In 1917, at the age of 41, Robert Stanley was elected a Director of Inco. Soon he was made Vice-President in Charge of All Operations and moved to the Company’s executive offices in New York. This new position gave him the opportunity to reorganize and strengthen the Company’s mining and smelting operations in the Sudbury District and to move refining operations from Bayonne, New Jersey to a new nickel refinery in Port Colborne, Ontario.

Industry’s Lowest Ebb

After the war, Stanley found himself, along with the industry he had helped develop, in a precarious position. The nickel industry was at its lowest ebb. By 1922 nickel consumption had almost disappeared. Nickel, a crucial commodity for the wartime effort, had yet to find its rightful position, removed and distinct from wartime activities. Stanley’s sentiments were captured in a 1934 Fortune Magazine article: “Thank God, we don’t have to depend on that business (war) any more.”

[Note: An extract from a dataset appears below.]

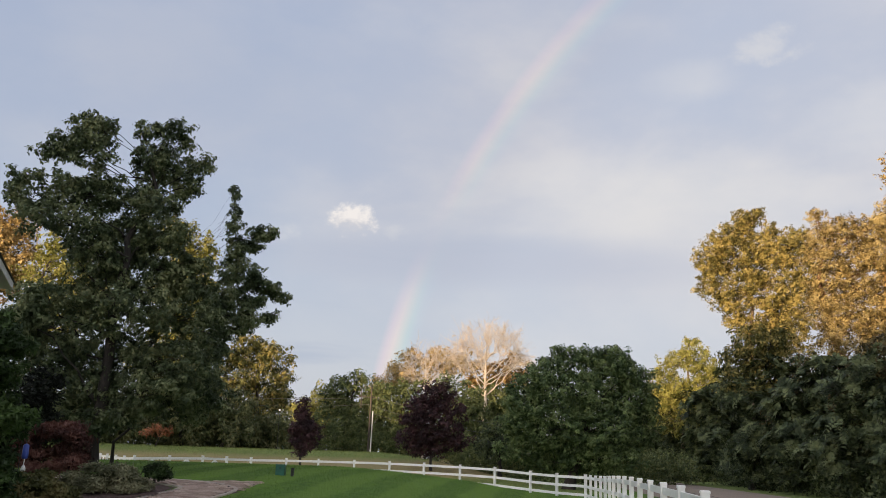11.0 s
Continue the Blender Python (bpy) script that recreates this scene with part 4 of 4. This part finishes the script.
def build_path():
    base = tagged(new("paver_path"), "weathered clay paver path curving round the bed", "path", kind="structure")
    pts = [Vector((*p, 0)) for p in PATH_LINE]
    way = []
    for i in range(len(pts) - 1):
        a, b = pts[max(i - 1, 0)], pts[i]
        c, e = pts[i + 1], pts[min(i + 2, len(pts) - 1)]
        for k in range(12):
            t = k / 12
            way.append(0.5 * ((2 * b) + (c - a) * t + (2 * a - 5 * b + 4 * c - e) * t * t + (3 * b - a - 3 * c + e) * t ** 3))
    # bedding under the pavers
    bm = bmesh.new()
    rows = []
    for i, p in enumerate(way):
        d = (way[min(i + 1, len(way) - 1)] - way[max(i - 1, 0)]).normalized()
        n = Vector((-d.y, d.x, 0))
        rows.append([bm.verts.new((q.x, q.y, float(ground_height(q.x, q.y)) + 0.012)) for q in (p + n * w for w in (-0.82, -0.4, 0, 0.4, 0.82))])
    for r, s in zip(rows, rows[1:]):
        for k in range(4):
            bm.faces.new((r[k], r[k + 1], s[k + 1], s[k]))
    part("bedding", bm_mesh("bedding", bm, MULCH), base, "dark sand joints between the pavers")
    paver = box_mesh("paver", (0.30, 0.20, 0.05), PAVER, 0.0)
    edging = box_mesh("edging_paver", (0.21, 0.12, 0.05), EDGING, 0.0)
    part("apron_bedding", sheet_over("apron_bedding", APRON, 0.010, MULCH, 0.2), base, "dark sand joints between the pavers")
    rng = random.Random(8)
    for i in range(10):
        for j in range(20):
            x, y = -13.7 + 0.31 * i + (0.155 if j % 2 else 0), 23.0 + 0.212 * j
            near = min((Vector((x, y, 0)) - w).length for w in way)
            if inside(APRON, x, y) and near > 0.86:
                ob = part("paver", paver, base)
                ob.matrix_local = pose(x, y, float(ground_height(x, y)) + 0.008 + rng.uniform(-0.004, 0.004), 0, 0, rng.uniform(-1, 1))
    run, gone, row = 0.0, 0.0, 0
    for a, b in zip(way, way[1:]):
        seg = (b - a).length
        while gone <= run + seg:
            p = a.lerp(b, (gone - run) / seg)
            d = (b - a).normalized()
            n = Vector((-d.y, d.x, 0))
            turn = math.degrees(math.atan2(n.y, n.x))
            for k in range(-3, 4):
                w = k * 0.31 + (0.155 if row % 2 else 0.0)
                if abs(w) > 0.66:
                    continue
                q = p + n * w
                ob = part("paver", paver, base)
                z = float(ground_height(q.x, q.y)) + 0.008 + rng.uniform(-0.004, 0.004)
                ob.matrix_local = pose(q.x, q.y, z, rng.uniform(-0.8, 0.8), rng.uniform(-0.8, 0.8), turn + rng.uniform(-1, 1))
            for w in (-0.78, 0.78):
                q = p + n * w
                ob = part("edging_paver", edging, base)
                ob.matrix_local = pose(q.x, q.y, float(ground_height(q.x, q.y)) + 0.016 + rng.uniform(-0.003, 0.003), 0, 0, turn + 90 + rng.uniform(-1, 1))
            gone += 0.222 if gone > 5 else 0.4
            row += 1
        run += seg


def shrub(name, bearing, dist, lobes, leaf, label, clumps, per, spread, size, seed, rise=0.5, hang=0.0, shell=0.6, uneven=0.2):
    rng = np.random.default_rng(seed)
    root = on_ground(bearing, dist)
    ob = new(name)
    ob.location = root
    tagged(ob, label, "shrub")
    L = place_lobes(root, dist, lobes)
    pts, outs = clump_points(L, clumps, rng, shell, uneven, max(0.12, 0.0125 * dist))
    keep = pts[:, 2] > 0.12
    pts, outs = pts[keep], outs[keep]
    wood_of(ob, L, pts, 0.035, BARK_DARK, rng, 40, leader=False)
    part("crown", leaf_cloud("crown", pts, outs, per, spread, *size, leaf, rng, rise, hang), ob)


shrub("japanese_maple", -37.0, 28.5, [(-36.8, 0.2, 2.2, 1.1, 0), (-38.4, 0.2, 1.6, 1.0, 0), (-35.4, -0.5, 1.1, 0.6, 0), (-37.0, -1.0, 2.4, 0.9, -0.5)], LEAF_RED,
      "low spreading red-brown laceleaf maple", 1200, 16, 0.10, (0.13, 0.045), 101, 0.3, 1.0)
shrub("juniper_shrub", -33.2, 25.2, [(-33.2, -1.7, 1.4, 0.85, 0), (-34.6, -2.0, 1.0, 0.7, 0), (-31.9, -2.3, 0.9, 0.55, 0), (-33.4, -2.6, 1.6, 0.7, -0.6)], LEAF_GREY,
      "grey-green spreading juniper shrub in mulch", 1400, 18, 0.08, (0.11, 0.03), 102, 0.9)
shrub("bronze_shrub", -37.0, 20.5, [(-36.6, -2.6, 1.7, 1.0, 0), (-38.6, -2.5, 1.8, 1.1, 0), (-35.2, -3.3, 0.9, 0.7, 0), (-37.4, -3.6, 2.6, 1.0, -0.4)], LEAF_BRONZE,
      "rounded bronze-green clipped shrub", 1500, 18, 0.06, (0.07, 0.04), 103)
shrub("day_lily", -30.6, 27.6, [(-30.6, -1.35, 0.65, 0.4, 0), (-30.2, -1.5, 0.4, 0.3, 0)], LEAF_CEDAR, "small leafy green plant at the bed edge", 110, 12, 0.08, (0.22, 0.04), 104, 0.2)
shrub("dark_yew", -37.6, 32, [(-37.4, 2.4, 1.6, 1.9, 0), (-38.6, 2.0, 1.2, 1.6, 0), (-37.2, 0.8, 1.6, 1.4, 0)], LEAF_YEW, "yew with deep shade put into its near-black needles", 620, 16, 0.16, (0.16, 0.06), 105, shell=0.4)
shrub("garden_bush", -35.4, 38, [(-35.6, 0.7, 1.1, 0.8, 0), (-34.8, 1.4, 0.8, 0.7, 0)], LEAF_SCRUB, "light olive bush beyond the maple", 240, 14, 0.2, (0.2, 0.1), 106)
shrub("arborvitae", -40.6, 16.2, [(-41.0, 5.0, 1.5, 3.2, 0), (-40.7, 1.4, 2.0, 3.4, 0), (-40.8, -2.0, 2.2, 3.0, 0)], LEAF_CEDAR, "tall green arborvitae column",
      1500, 16, 0.085, (0.13, 0.045), 107, 0.4, -0.6, 0.7, 0.1)


def hanging_feeder():
    x, y, z = on_ground(-38.3, 26)
    ob = new("bird_feeder")
    ob.location = (x, y, z)
    tagged(ob, "blue hanging bird feeder with a white tip", "bird feeder")
    t = Tubes(6)
    t.add([(0, 0, -0.1), (0, 0, 1.0), (0, 0, 1.35), (0.04, 0, 1.44), (0.12, 0, 1.44), (0.15, 0, 1.26)], [0.012] * 6)
    part("hook", t.mesh("hook", IRON), ob, "black iron shepherd's hook")
    t = Tubes(14)
    t.add([(0.15, 0, 1.26), (0.15, 0, 1.22), (0.15, 0, 0.95), (0.15, 0, 0.88), (0.15, 0, 0.86)], [0.02, 0.075, 0.085, 0.075, 0.03])
    part("reservoir", t.mesh("reservoir", BLUE), ob, "blue plastic reservoir")
    t = Tubes(10)
    t.add([(0.15, 0, 0.70), (0.15, 0, 0.68), (0.15, 0, 0.62), (0.15, 0, 0.56), (0.15, 0, 0.54)], [0.02, 0.04, 0.06, 0.065, 0.02])
    t.add([(0.15, 0, 0.90), (0.15, 0, 0.78), (0.15, 0, 0.70)], [0.012, 0.012, 0.012])
    part("perch", t.mesh("perch", WHITE_VINYL), ob, "white perch tip")


hanging_feeder()


def utility_box(name, bearing, dist, size, mat, label):
    x, y, z = on_ground(bearing, dist)
    ob = new(name)
    ob.matrix_world = pose(x, y, z, 0, 0, 12)
    tagged(ob, label, "utility box")
    w, d, h = size
    part("body", box_mesh("body", (w, d, h), mat, 0.015, (0, 0, h / 2 - 0.03)), ob)
    part("lid", box_mesh("lid", (w + 0.03, d + 0.03, 0.05), mat, 0.012, (0, 0, h - 0.01)), ob)
    part("latch", box_mesh("latch", (0.04, 0.02, 0.05), DARK_BOX, 0.004, (0, -d / 2 - 0.008, h * 0.7)), ob)


utility_box("utility_box", -22.95, 32.6, (0.33, 0.30, 0.36), GREEN_BOX, "green metal utility box on the lawn")
utility_box("utility_box", -22.2, 32.4, (0.11, 0.11, 0.28), DARK_BOX, "slim black utility box on the lawn")


# ---- pole, wires and small things in the distance ----
def utility_pole():
    x, y, z = on_ground(-17.27, 84)
    ob = new("utility_pole")
    ob.location = (x, y, z)
    tagged(ob, "wooden utility pole with a pale conduit", "utility pole")
    t = Tubes(10)
    t.add([(-0.28, 0, -0.2), (-0.22, 0, 3.0), (-0.18, 0, 6.4)], [0.105, 0.095, 0.08])
    part("pole", t.mesh("pole", POLE_WOOD), ob, "weathered brown wooden pole")
    t = Tubes(8)
    t.add([(0.02, -0.16, -0.1), (0.06, -0.16, 2.0), (0.1, -0.15, 3.95)], [0.06] * 3)
    part("conduit", t.mesh("conduit", CONDUIT), ob, "pale grey conduit")
    arm = part("crossarm", box_mesh("crossarm", (1.7, 0.07, 0.09), POLE_WOOD, 0.01), ob)
    arm.matrix_local = pose(-0.6, 0, 5.3, 0, 4, 15)
    post = part("brace", box_mesh("brace", (0.08, 0.08, 1.9), POLE_WOOD, 0.01), ob)
    post.matrix_local = pose(-1.2, 0, 5.2)


utility_pole()


def wire(name, a, b, sag):
    a, b = Vector(a), Vector(b)
    t = Tubes(5)
    path = [tuple(a.lerp(b, k / 24) - Vector((0, 0, sag * 4 * (k / 24) * (1 - k / 24)))) for k in range(25)]
    t.add(path, [0.014] * 25)
    tagged(new(name, t.mesh(name, WIRE)), "thin sagging utility cable on the pole", "cable", "cables on the pole")


pole_top = Vector(on_ground(-17.3, 84))
for h, sag in ((5.3, 0.5), (4.6, 0.6)):
    wire("cable", pole_top + Vector((-0.3, 0, h)), EYE + heading(-33, 3.6 + (h - 5) * 0.4) * 86, sag)
for h, end in ((5.4, (-6, 2.2)), (4.5, (-6.5, 1.5)), (3.8, (-7, 1.2))):
    wire("cable", pole_top + Vector((-0.2, 0, h)), EYE + heading(*end) * 86, 0.5)


def globe_lamp():
    x, y, z = on_ground(-23.3, 76)
    ob = new("globe_lamp")
    ob.location = (x, y, z)
    tagged(ob, "small white globe lamp on a dark post", "lamp")
    top = EYE.z + 76 * math.tan(radians(2.8)) - z
    t = Tubes(8)
    t.add([(0, 0, -0.1), (0, 0, top * 0.5), (0, 0, top - 0.1)], [0.03, 0.02, 0.018])
    part("post", t.mesh("post", IRON), ob)
    bm = bmesh.new()
    bmesh.ops.create_uvsphere(bm, u_segments=16, v_segments=10, radius=0.062)
    bmesh.ops.translate(bm, vec=(0, 0, top), verts=bm.verts)
    part("globe", bm_mesh("globe", bm, GLOBE), ob, "lit white globe")


globe_lamp()
for bearing, dist in ((-17.7, 57), (-14.9, 58)):
    x, y, z = on_ground(bearing, dist)
    t = Tubes(6)
    t.add([(0, 0, -0.1), (0.01, 0, 0.3), (0.0, 0, 0.62), (0, 0, 0.64)], [0.05, 0.05, 0.045, 0.01])
    stake = tagged(new("field_stake", t.mesh("field_stake", BARK_DARK)), "short dark wooden stake in the field", "stake", "field stakes")
    stake.location = (x, y, z)


def house_corner():
    """The corner of the house beside the arborvitae."""
    house = new("house")
    x, y, z = on_ground(-47.3, 23)
    house.matrix_world = pose(x, y, z, 0, 0, 34)
    tagged(house, "house corner with dark shingle roof and white fascia", "house")
    part("wall", box_mesh("wall", (7.0, 8.0, 5.9), STUCCO, 0.01, (-1.6, 0, 2.85)), house, "grey-brown rendered wall")
    bm = bmesh.new()
    a = [bm.verts.new(v) for v in ((-5.6, -4.5, 5.97), (2.5, -4.5, 5.97), (2.5, 4.5, 5.97), (-5.6, 4.5, 5.97), (-1.6, -0.6, 8.3), (-1.6, 0.6, 8.3))]
    for f in ((0, 1, 4), (1, 2, 5, 4), (2, 3, 5), (3, 0, 4, 5), (3, 2, 1, 0)):
        bm.faces.new([a[k] for k in f])
    part("roof", bm_mesh("roof", bm, SHINGLE), house, "dark shingle hip roof")
    part("fascia", box_mesh("fascia", (8.0, 8.9, 0.2), FASCIA, 0.01, (-1.55, 0, 5.86)), house, "white eaves fascia")


house_corner()


# ---- grass blades ----
def blades(name, region, count, tall, mat, label, seed, lean=0.35):
    rng = np.random.default_rng(seed)
    b0, b1, d0, d1 = region
    d = np.sqrt(rng.uniform(d0 * d0, d1 * d1, count))
    b = np.radians(rng.uniform(b0, b1, count))
    x, y = d * np.sin(b), d * np.cos(b)
    ok = np.ones(count, bool)
    for poly in (BED, APRON):
        ok &= ~np.array([inside(poly, px, py) for px, py in zip(x, y)])
    line = np.array(PATH_LINE)
    for a, e in zip(line[:-1], line[1:]):
        t = np.clip(((x - a[0]) * (e - a)[0] + (y - a[1]) * (e - a)[1]) / ((e - a) ** 2).sum(), 0, 1)
        ok &= np.hypot(x - a[0] - t * (e - a)[0], y - a[1] - t * (e - a)[1]) > 0.84
    ok &= x < 7.1 - 0.13 * y
    x, y = x[ok], y[ok]
    n = len(x)
    z = ground_height(x, y)
    h = tall * rng.uniform(0.5, 1.3, n)
    w = h * 0.10 + 0.004
    th = rng.uniform(0, 2 * math.pi, n)
    p = np.stack([x, y, z - 0.005], 1)
    side = np.stack([np.cos(th), np.sin(th), 0 * th], 1) * w[:, None]
    tip = np.stack([rng.normal(size=n) * lean, rng.normal(size=n) * lean, np.ones(n)], 1) * h[:, None]
    v = np.stack([p - side, p + side, p + tip], 1).reshape(-1, 3)
    tagged(new(name, fast_mesh(name, v, np.arange(n * 3).reshape(-1, 3), mat)), label, "grass", kind="stuff")


blades("lawn_grass", (-36, 12, 15, 46), 100000, 0.05, BLADE_LAWN, "short mown green lawn grass", 201)
blades("field_grass", (-42, -6, 58, 84), 60000, 0.10, BLADE_FIELD, "rough straw and green field grass", 202)
blades("verge_grass", (2, 20, 6, 40), 40000, 0.07, BLADE_LAWN, "green verge grass by the road", 203)

build_path()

It was time for Stanley to establish a new engineering and technical department, one to maintain field relationships with users and producers of nickel products and for the purpose of educating industry to a wider and more diversified utilization of nickel. Also, it was invested with the task of developing new products. Under Stanley’s direction, Inco became one of the first company’s in North America to pursue research vigorously.

Although the department would make no actual sales, it was hoped that its activity would result in a greater inflow of orders to producers of products containing nickel. It did.

Aided by the quickening pace of engineering development, Stanley’s program proved increasingly successful. Thousands of commercial applications for nickel were established and enlargement and diversification of world markets were obtained.

In his book For the Years to Come, Inco Chairman John F. Thompson (who succeeded Stanley as President) wrote of Robert Crooks Stanley: “He was the man who saved the Nickel Company in 1922. He was the one in whom everyone had confidence. People had confidence in him and trusted him. I worked for him for 40 years on that kind of basis.”